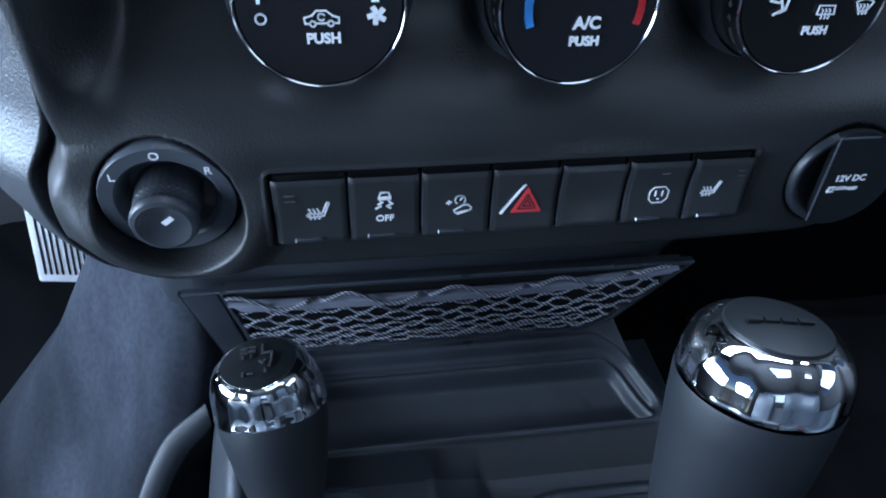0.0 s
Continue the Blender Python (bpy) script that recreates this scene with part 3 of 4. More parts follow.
# a near-black sheet stands in for the shaded depth of the pocket
part("pocket_back", prism(pocket_outline(0.0), 0.001, F @ Matrix.Translation((0, 0, 0.001))), DARK, net, "black sheet painted as the pocket's shadowed inside")
part("frame", frame_ring(pocket_outline(0.0026), pocket_outline(0.0), 0.0060, F), SMOOTH, net, "thin black plastic rim")
part("top_rim", tube([F @ Vector((x, y, 0.0062)) for x, y in ((-0.0770, 0.5258), (-0.02, 0.5262), (0.10, 0.5258), (0.2100, 0.5245))], 0.0007, 8), SATIN, net, "thin top edge")
# raised dark strip in place of the shaded gap
part("end_gap", prism([(-0.0800, 0.5235), (-0.0575, 0.5235), (-0.0440, 0.4715), (-0.0622, 0.4715)], 0.0030, F), DARK, net, "dark strip painted as the shaded gap round the end plate")
part("end_plate", prism([(-0.0780, 0.5245), (-0.0590, 0.5245), (-0.0455, 0.4730), (-0.0600, 0.4730)], 0.0065, F, 0.0012), SMOOTH, net, "smooth black end plate")


def net_y(u, row):
    """Height of a mesh row; rows run from 0 under the binding to 1 at the bottom."""
    topz = 0.5085 + 0.0085 * max(0.0, (u - 0.12) / 0.08)
    return topz + (0.4785 - topz) * row


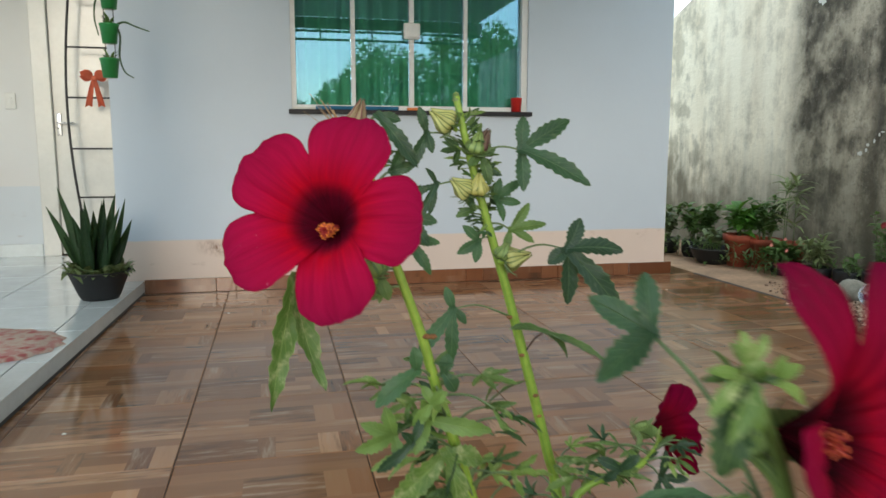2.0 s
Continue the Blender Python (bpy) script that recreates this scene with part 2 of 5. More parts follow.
def stained_wall():
    """Old render on a boundary wall: cream where it is clean, grey-black mould and streaks over the rest."""
    g = Graph("stained_render")
    p = g.pos()
    x, y, z = g.sep(p)
    big, mid_n, fine = g.noise(p, 1.1, 5.0), g.noise(p, 4.0, 8.0, 0.68), g.noise(p, 34, 5.0, 0.7)
    streak = g.noise(g.scaled(p, (1.0, 5.0, 0.5)), 1.2, 6.0, 0.6)
    thin = g.noise(g.scaled(p, (1.0, 16.0, 0.9)), 1.3, 5.0, 0.6)
    cell = g.noise(g.scaled(p, (1.0, 1.0, 0.75)), 4.2, 9.0, 0.70)
    clean = g.mix(g.span(streak, 0.45, 0.75), (1.0, 0.90, 0.73), (0.84, 0.72, 0.55))
    clean = g.mix(g.span(g.math('ADD', mid_n, g.math('MULTIPLY', thin, 0.25)), 0.62, 0.82, 0.0, 0.60), clean, (0.36, 0.30, 0.21))
    clean = g.mix(g.span(cell, 0.52, 0.64, 0.0, 0.30), clean, (0.52, 0.44, 0.32))
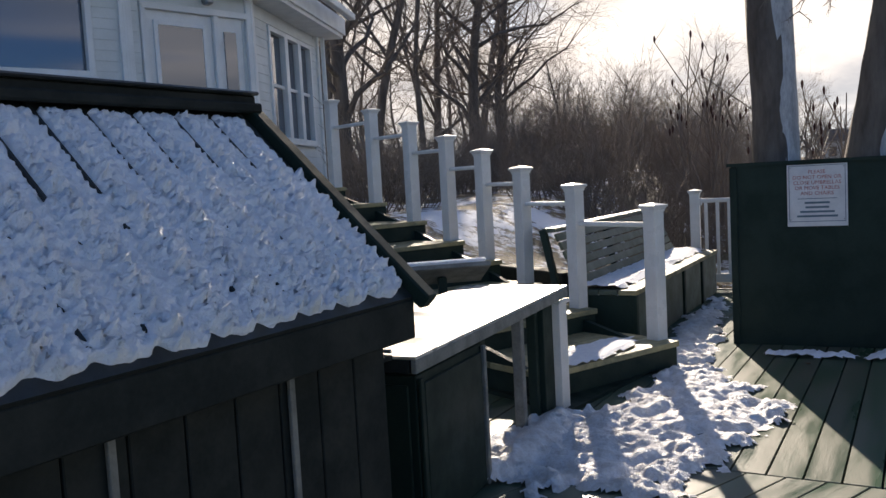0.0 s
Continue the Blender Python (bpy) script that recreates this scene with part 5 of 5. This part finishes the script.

* _Short exercise_
Every entry above should be duplicated exactly. Do not include the images.

* _Exercise response_
0.0 s
Continue the Blender Python (bpy) script that recreates this scene with part 3 of 4. More parts follow.
# a near-black sheet stands in for the shaded depth of the pocket
part("pocket_back", prism(pocket_outline(0.0), 0.001, F @ Matrix.Translation((0, 0, 0.001))), DARK, net, "black sheet painted as the pocket's shadowed inside")
part("frame", frame_ring(pocket_outline(0.0026), pocket_outline(0.0), 0.0060, F), SMOOTH, net, "thin black plastic rim")
part("top_rim", tube([F @ Vector((x, y, 0.0062)) for x, y in ((-0.0770, 0.5258), (-0.02, 0.5262), (0.10, 0.5258), (0.2100, 0.5245))], 0.0007, 8), SATIN, net, "thin top edge")
# raised dark strip in place of the shaded gap
part("end_gap", prism([(-0.0800, 0.5235), (-0.0575, 0.5235), (-0.0440, 0.4715), (-0.0622, 0.4715)], 0.0030, F), DARK, net, "dark strip painted as the shaded gap round the end plate")
part("end_plate", prism([(-0.0780, 0.5245), (-0.0590, 0.5245), (-0.0455, 0.4730), (-0.0600, 0.4730)], 0.0065, F, 0.0012), SMOOTH, net, "smooth black end plate")


def net_y(u, row):
    """Height of a mesh row; rows run from 0 under the binding to 1 at the bottom."""
    topz = 0.5085 + 0.0085 * max(0.0, (u - 0.12) / 0.08)
    return topz + (0.4785 - topz) * row


2.0 s
Continue the Blender Python (bpy) script that recreates this scene with part 2 of 5. More parts follow.
def stained_wall():
    """Old render on a boundary wall: cream where it is clean, grey-black mould and streaks over the rest."""
    g = Graph("stained_render")
    p = g.pos()
    x, y, z = g.sep(p)
    big, mid_n, fine = g.noise(p, 1.1, 5.0), g.noise(p, 4.0, 8.0, 0.68), g.noise(p, 34, 5.0, 0.7)
    streak = g.noise(g.scaled(p, (1.0, 5.0, 0.5)), 1.2, 6.0, 0.6)
    thin = g.noise(g.scaled(p, (1.0, 16.0, 0.9)), 1.3, 5.0, 0.6)
    cell = g.noise(g.scaled(p, (1.0, 1.0, 0.75)), 4.2, 9.0, 0.70)
    clean = g.mix(g.span(streak, 0.45, 0.75), (1.0, 0.90, 0.73), (0.84, 0.72, 0.55))
    clean = g.mix(g.span(g.math('ADD', mid_n, g.math('MULTIPLY', thin, 0.25)), 0.62, 0.82, 0.0, 0.60), clean, (0.36, 0.30, 0.21))
    clean = g.mix(g.span(cell, 0.52, 0.64, 0.0, 0.30), clean, (0.52, 0.44, 0.32))
0.0 s
Continue the Blender Python (bpy) script that recreates this scene with part 5 of 5. This part finishes the script.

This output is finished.